Japan agrees to relax U.S. beef import restrictions

Japan agrees to relax U.S. beef import restrictions
PHOTO: Japan agrees to relax U.S. beef import restrictions

TOKYO - Japan on Monday agreed to allow US beef imports from cattle up to 30 months old from February, relaxing a restriction in place for about a decade on what was once the biggest market for US exports.

Under rules imposed in 2005, US beef imports had only been allowed from cattle up to 20 months old after a total ban in 2003 following an outbreak of bovine spongiform encephalopathy (BSE).

The restrictions helped Australia boost its share of Japan's 500,000 tonnes-a-year imported beef market.

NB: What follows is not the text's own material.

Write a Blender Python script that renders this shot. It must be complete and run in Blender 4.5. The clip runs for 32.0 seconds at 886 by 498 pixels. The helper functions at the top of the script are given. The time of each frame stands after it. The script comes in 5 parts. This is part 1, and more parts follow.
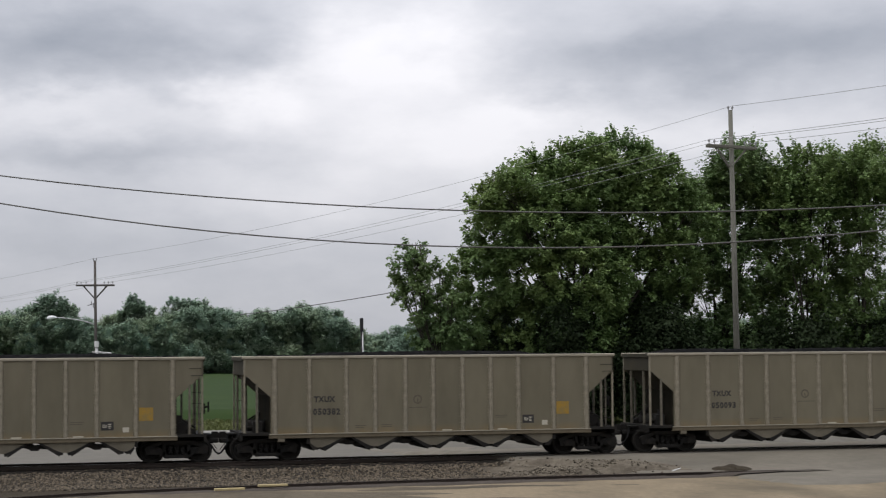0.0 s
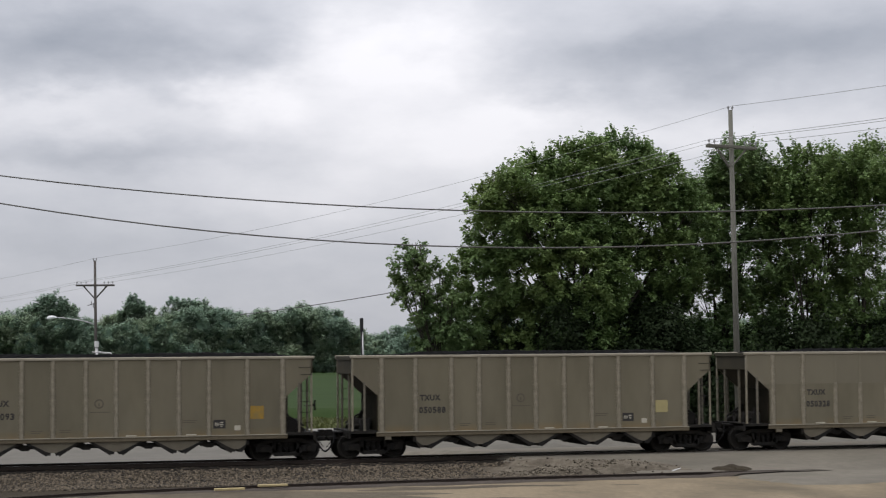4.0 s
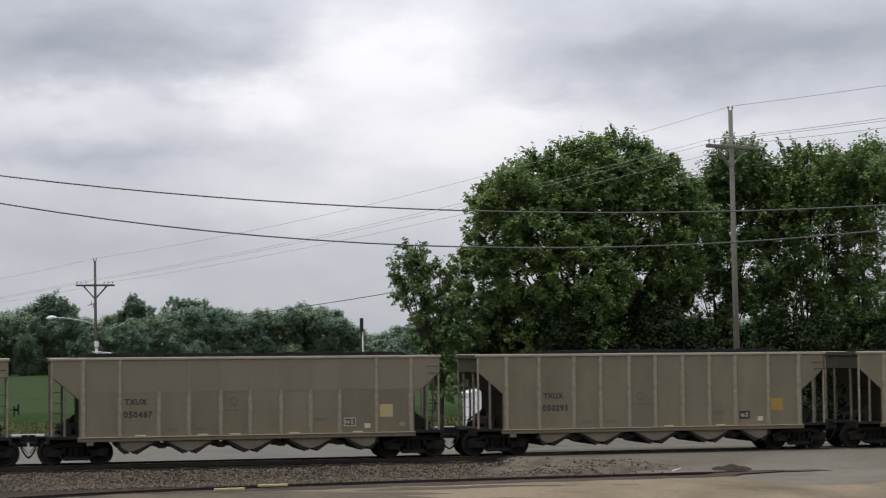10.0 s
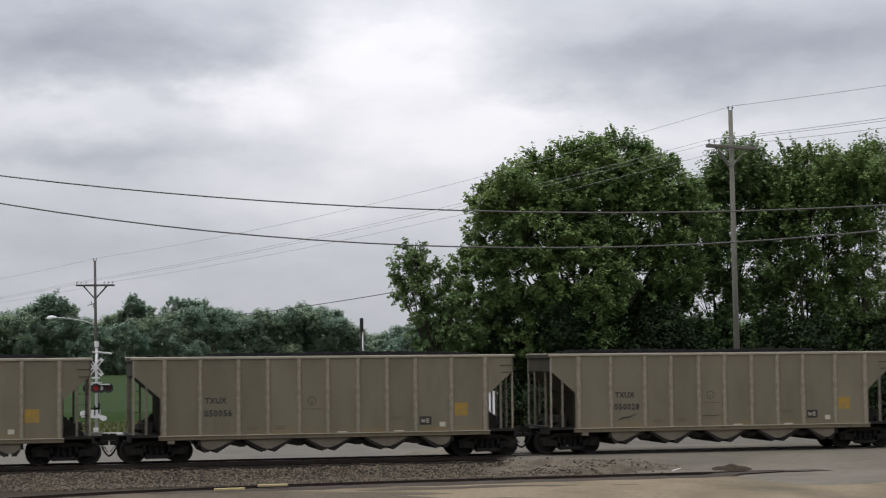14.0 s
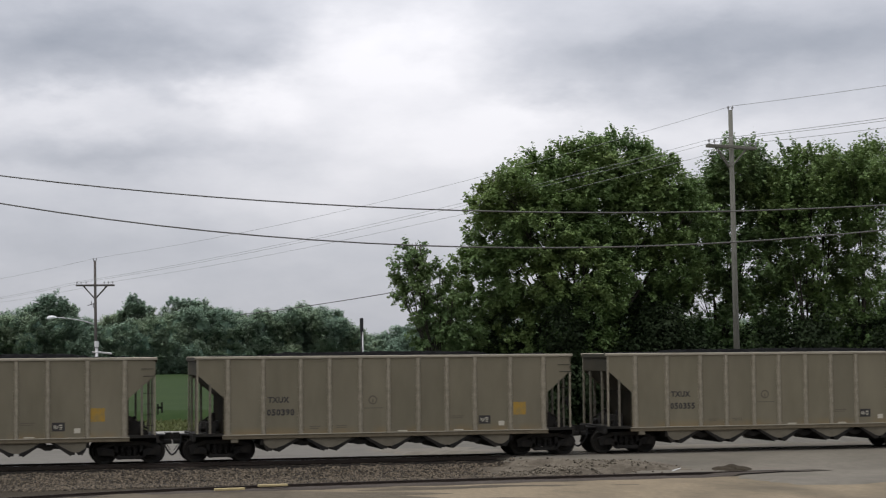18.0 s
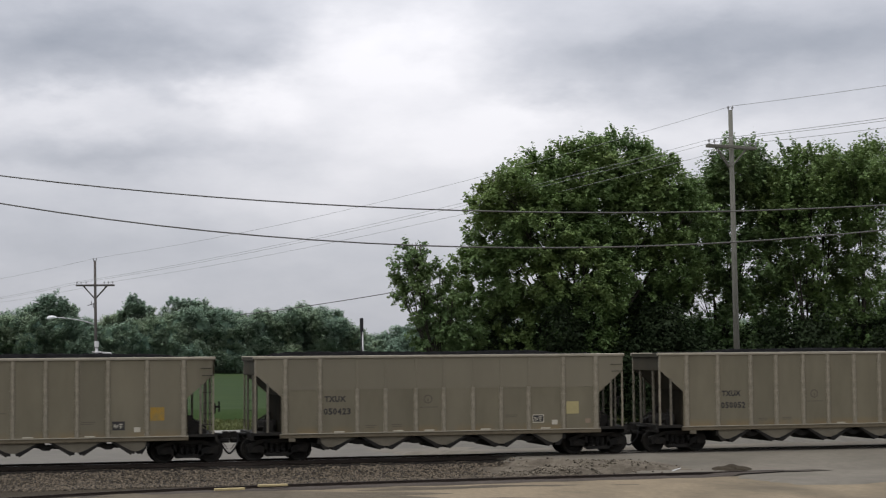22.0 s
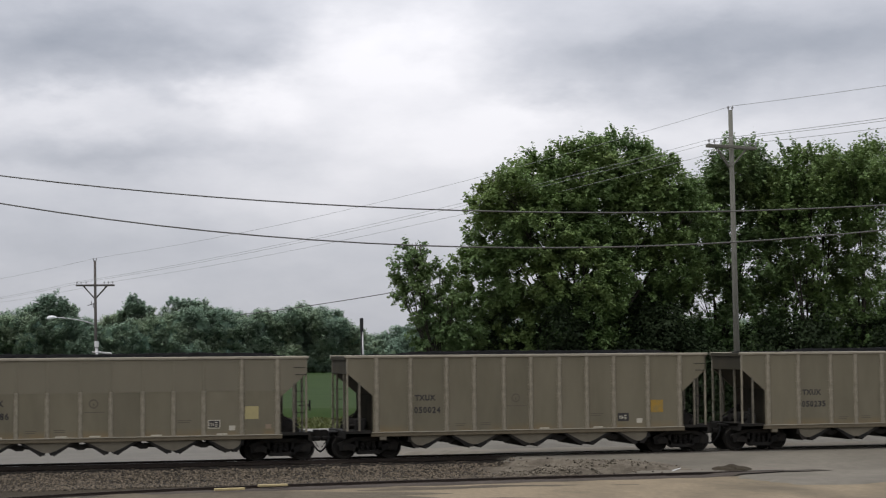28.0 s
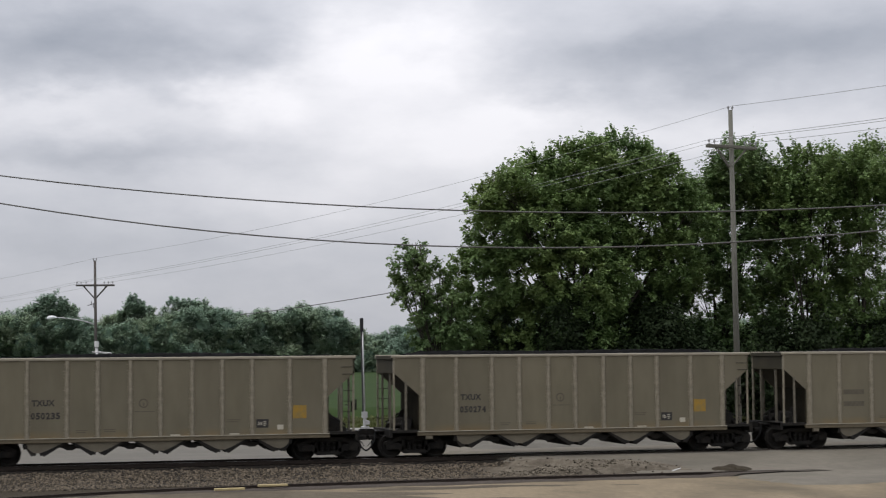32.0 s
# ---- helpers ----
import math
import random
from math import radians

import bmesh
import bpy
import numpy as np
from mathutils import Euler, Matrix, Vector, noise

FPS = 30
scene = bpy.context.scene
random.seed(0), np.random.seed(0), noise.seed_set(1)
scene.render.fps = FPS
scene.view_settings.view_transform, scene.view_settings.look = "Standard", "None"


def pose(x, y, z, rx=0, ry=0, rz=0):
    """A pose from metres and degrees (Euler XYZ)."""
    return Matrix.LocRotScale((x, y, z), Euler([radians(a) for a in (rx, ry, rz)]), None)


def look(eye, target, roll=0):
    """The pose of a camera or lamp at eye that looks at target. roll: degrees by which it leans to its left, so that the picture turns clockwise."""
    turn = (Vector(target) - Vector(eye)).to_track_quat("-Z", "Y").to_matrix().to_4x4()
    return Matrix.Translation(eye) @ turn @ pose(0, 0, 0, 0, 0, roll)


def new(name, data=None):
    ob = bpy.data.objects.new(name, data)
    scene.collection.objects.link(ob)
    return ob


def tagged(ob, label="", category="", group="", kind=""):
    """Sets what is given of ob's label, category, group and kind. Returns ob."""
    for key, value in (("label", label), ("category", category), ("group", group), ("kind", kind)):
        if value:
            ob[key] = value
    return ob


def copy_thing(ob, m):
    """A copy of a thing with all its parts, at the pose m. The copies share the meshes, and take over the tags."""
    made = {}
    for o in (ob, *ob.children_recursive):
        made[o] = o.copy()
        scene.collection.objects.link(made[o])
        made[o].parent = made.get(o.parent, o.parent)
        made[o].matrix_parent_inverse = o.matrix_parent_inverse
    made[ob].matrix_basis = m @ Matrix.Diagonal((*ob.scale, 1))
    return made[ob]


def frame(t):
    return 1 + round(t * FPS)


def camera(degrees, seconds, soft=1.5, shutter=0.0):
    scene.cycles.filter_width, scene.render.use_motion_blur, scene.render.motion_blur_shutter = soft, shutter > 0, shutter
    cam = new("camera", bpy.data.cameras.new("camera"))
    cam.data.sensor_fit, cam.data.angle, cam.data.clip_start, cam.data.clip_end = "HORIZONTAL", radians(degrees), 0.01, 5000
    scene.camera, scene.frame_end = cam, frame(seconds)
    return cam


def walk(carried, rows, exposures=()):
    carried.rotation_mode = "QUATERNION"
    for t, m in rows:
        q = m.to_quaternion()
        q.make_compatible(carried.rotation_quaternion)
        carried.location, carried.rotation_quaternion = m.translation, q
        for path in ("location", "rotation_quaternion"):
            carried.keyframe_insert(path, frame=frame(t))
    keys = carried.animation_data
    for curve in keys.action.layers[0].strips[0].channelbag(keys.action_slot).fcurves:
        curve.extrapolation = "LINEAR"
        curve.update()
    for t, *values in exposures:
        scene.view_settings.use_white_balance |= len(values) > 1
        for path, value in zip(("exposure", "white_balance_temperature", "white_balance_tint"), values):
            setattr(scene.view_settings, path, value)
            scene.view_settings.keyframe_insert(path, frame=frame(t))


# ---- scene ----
# x runs along the track, y away from the camera, the tops of the main line's rails lie at z = -0.09.
cam = camera(27.83, 32.0, soft=1.2, shutter=0.2)
EYE = Vector((0.0, -67.167, 4.04))
YAW, PITCH, ROLL = radians(14.095), radians(3.252), -0.4555
AIM = EYE + Vector((math.sin(YAW) * math.cos(PITCH), math.cos(YAW) * math.cos(PITCH), math.sin(PITCH)))
walk(cam, [(0.0, look(EYE, AIM, ROLL)), (32.0, look(EYE, AIM, ROLL))], exposures=[(0.0, 0.0), (32.0, 0.0)])


# ---- world and sun ----
def sky_world():
    world = bpy.data.worlds.new("overcast_sky")
    scene.world = world
    world.use_nodes = True
    nt = world.node_tree
    nt.nodes.clear()
    N, link = nt.nodes.new, nt.links.new

    def calc(op, a, b=None, c=None):
        n = N("ShaderNodeMath")
        n.operation = op
        for i, v in enumerate((a, b, c)):
            if v is None:
                continue
            if isinstance(v, (int, float)):
                n.inputs[i].default_value = v
            else:
                link(v, n.inputs[i])
        return n.outputs[0]

    tc = N("ShaderNodeTexCoord")
    sep = N("ShaderNodeSeparateXYZ")
    link(tc.outputs["Generated"], sep.inputs[0])
    # azimuth and elevation in degrees, with ragged cloud edges from noise
    az = calc("MULTIPLY", calc("ARCTAN2", sep.outputs[0], sep.outputs[1]), 57.2958)
    el = calc("MULTIPLY", calc("ARCSINE", sep.outputs[2]), 57.2958)

    def noise_at(scale_u, scale_v, detail, seed, rough=0.55):
        comb = N("ShaderNodeCombineXYZ")
        link(calc("MULTIPLY", az, scale_u), comb.inputs[0])
        link(calc("MULTIPLY", el, scale_v), comb.inputs[1])
        comb.inputs[2].default_value = seed
        n = N("ShaderNodeTexNoise")
        n.inputs["Scale"].default_value = 1.0
        n.inputs["Detail"].default_value = detail
        n.inputs["Roughness"].default_value = rough
        link(comb.outputs[0], n.inputs["Vector"])
        return calc("SUBTRACT", n.outputs["Fac"], 0.5)

    warp_u = calc("ADD", az, calc("MULTIPLY", noise_at(0.30, 0.55, 4, 3.1), 6.0))
    warp_v = calc("ADD", el, calc("MULTIPLY", noise_at(0.26, 0.55, 5, 8.7), 2.6))

    def bank(u, v, su, sv, amount):
        a = calc("DIVIDE", calc("SUBTRACT", warp_u, u), su)
        b = calc("DIVIDE", calc("SUBTRACT", warp_v, v), sv)
        r2 = calc("ADD", calc("MULTIPLY", a, a), calc("MULTIPLY", b, b))
        return calc("MULTIPLY", calc("EXPONENT", calc("MULTIPLY", r2, -1.0)), amount)

    value = 0.60
    for item in CLOUDS:
        value = calc("ADD", bank(*item), value)
    value = calc("ADD", value, calc("MULTIPLY", noise_at(0.22, 0.55, 6, 1.3, 0.6), 0.34))
    value = calc("ADD", value, calc("MULTIPLY", noise_at(0.06, 0.16, 3, 5.3), 0.16))
    ramp = N("ShaderNodeValToRGB")
    cr = ramp.color_ramp
    cr.elements[0].position, cr.elements[0].color = 0.12, (0.345, 0.372, 0.435, 1)
    cr.elements[1].position, cr.elements[1].color = 0.98, (0.985, 0.975, 1.02, 1)
    mid = cr.elements.new(0.55)
    mid.color = (0.630, 0.644, 0.705, 1)
    link(value, ramp.inputs[0])
    sky = N("ShaderNodeTexSky")
    sky.sky_type, sky.sun_disc = "NISHITA", False
    sky.sun_elevation, sky.sun_rotation = SUN_EL, SUN_AZ
    clear = N("ShaderNodeBackground")
    clear.inputs[1].default_value = 0.06
    link(sky.outputs[0], clear.inputs[0])
    cloud = N("ShaderNodeBackground")
    # an overcast sky is brighter towards the zenith
    link(calc("MULTIPLY", calc("ADD", calc("MULTIPLY", calc("MAXIMUM", sep.outputs[2], 0.0), 2.2), 1.0), 0.775), cloud.inputs[1])
    link(ramp.outputs[0], cloud.inputs[0])
    mix = N("ShaderNodeMixShader")
    mix.inputs[0].default_value = 0.93
    link(clear.outputs[0], mix.inputs[1])
    link(cloud.outputs[0], mix.inputs[2])
    out = N("ShaderNodeOutputWorld")
    link(mix.outputs[0], out.inputs[0])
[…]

Raising the age restriction, which had been mulled since 2011 as concern over mad cow disease ebbed, will allow US exporters such as Cargill Inc and JBS USA Holdings Inc to regain lost market share in the world's No.2 beef importer.

US meat exporters say the step brings Japan into line with other countries.

But the Consumers Union of Japan said on Monday that it opposed the move due to concerns over lax checks on animal feed and product shipments in the United States, adding that Japan's government had underestimated the risks involved.

A government panel of medical and food experts agreed to relax the restriction after Health Minister Norihisa Tamura left the decision to the panel. Tamura has said it would become effective on Feb. 1 upon the panel's approval.

A health ministry official said Japan and the United States had agreed to keep talking about further loosening regulations longer term.

The country's imports of US beef plunged by 60 per cent to some 120,000 tonnes from 2001 to 2011, with Australian suppliers the main beneficiaries in an import market worth over $2 billion (S$2.4 billion).